Indonesia was preparing to pull the last of 24,000 troops from tsunami-ravaged Aceh province on Thursday, a key step in a peace accord to end three decades of fighting with separatist rebels, the military said. Lt. Col. Eri Soetiko said Wednesday that 3,353 Indonesian soldiers were scheduled to leave from the port town of Lhokseumawe on three navy ships and two air force transport planes within 24 hours.
The announcement came one day after the Free Aceh Movement rebels said they had disbanded their military wing, paving the way for their participation in local elections next year. "The Aceh national army is now part of civil society," said rebel commander Sofyan Daud, effectively ending the separatist insurgency that has killed at least 15,000 people since 1976.

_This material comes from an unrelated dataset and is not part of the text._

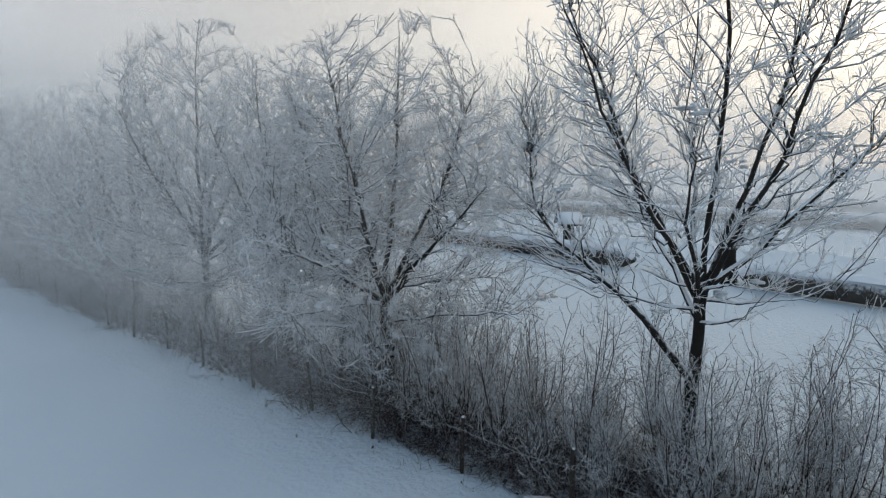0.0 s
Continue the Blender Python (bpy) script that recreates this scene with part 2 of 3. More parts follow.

"We are entering a political era now," he said, days after the group finished handing in all of their self-declared 840 assault rifles, rocket launchers and handguns. "We do not need weapons anymore." Peace efforts picked up speed after a magnitude 9 earthquake and resulting tsunami struck the area on Dec. 26, 2004, leaving at least 156,000 of the province's people dead or missing and a half-million more homeless.
The government and rebels said they did not want to add to people's suffering and, when they returned to the negotiating table in the months that followed, each side made major concessions.
The rebels agreed to hand-over all of their weapons and gave up their long-held demand for independence. The government vowed to pull nearly half of its nearly 50,000 garrison from Aceh and to give the region limited self-government and control over 70 percent of the province's mineral wealth.
Thursday's withdrawal will leave 23,700 soldiers and policemen in the province. So far, the peace deal has held, with the help of international monitors, reports the AP. I.L.